News of Michael Jackson's death a shock for local fans; predictable boost for sales
NORTHAMPTON - The news of Michael Jackson's death spread across town quickly Thursday evening, and just walking around the downtown area, you couldn't help but notice people reacting to text messages carrying the sad news.
"I just can't believe it," said a young woman playing her guitar in front of Thornes Marketplace on Main Street. "It is just so sad. He was so young, and his music has always been an inspiration."
Inside the Turn it Up! music store on Pleasant Street, which sells used CDs and records, customers discussed the musician's career as a Jackson Five album played in the background.
Roger, an employee, said used copies of Jackson's music have always sold well in the store, but he anticipates the singer's untimely death will bring a sudden increase in sales.
"We may have to set up a display case out front or something," he said, while a female customer asked if she could have a copy of Jackson's 1982 hit album, "Thriller," reserved for her.
Across the street, the same album was resting near the cash register at Main Street's Dynamite Records.
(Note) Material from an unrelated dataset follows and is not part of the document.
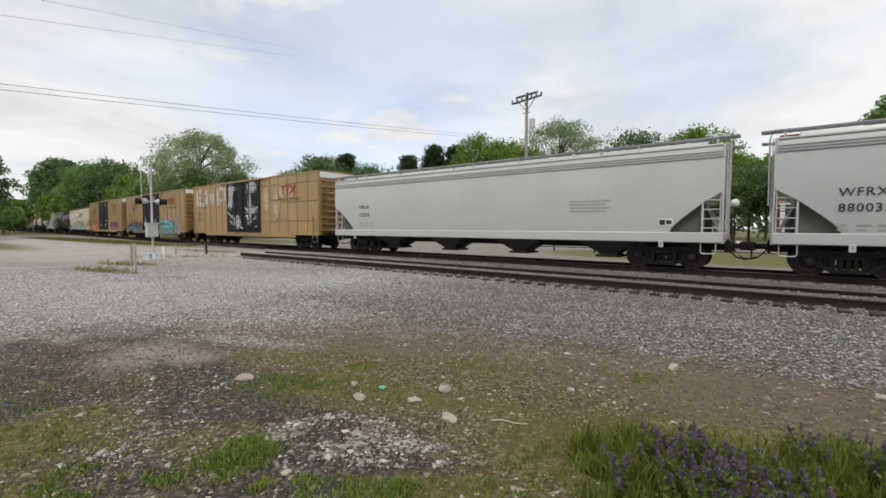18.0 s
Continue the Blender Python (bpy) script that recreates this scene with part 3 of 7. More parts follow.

It had been originally marked as being worth $9, but Willis, the store's manager, said the price will most likely go up as a result of Jackson's death.
"We are expecting a ton of business because of this," he said as he turned the store's computer monitor around, pointing out that the price of Jackson's albums on the online auction site eBay had increased from around $5 at 3 p.m., to between $25 and $50 an hour later, after news sources confirmed his death.
Also wrapping his head around the news was Steve Waksman, an American music professor at Smith College, who teaches a class on rock history and described Jackson's death as "shocking."
"There is no question that Michael Jackson was one of the most significant African-American pop artists that has ever lived," Waksman said. "He made one of the best-selling albums of all time, and all of his other albums were hits as well."
Record sales aside, Waksman said it was Jackson's ability to appeal to a range of music lovers that made him unique and his music so successful.
"I think he was an artist that took the notion of crossing over to a whole new level. He was one of the first African-American pop artist with an audience that wasn't made up of just African-Americans, but was made up of all different kinds of people," he said.
Unfortunately, Waksman noted, Jackson's death at the young age of 50 has laid to rest any hopes for another rise to greatness, leaving his legend somewhat tarnished after more than a decade of silence and bizarre legal issues.
"Whenever there is a death in music, people wonder about all the music they still would have made and at this point in his career it is hard to know if there was anything left for him to say," Waksman said. "But still there is no question that his death will bring a major sense of loss for anyone who listens to pop music."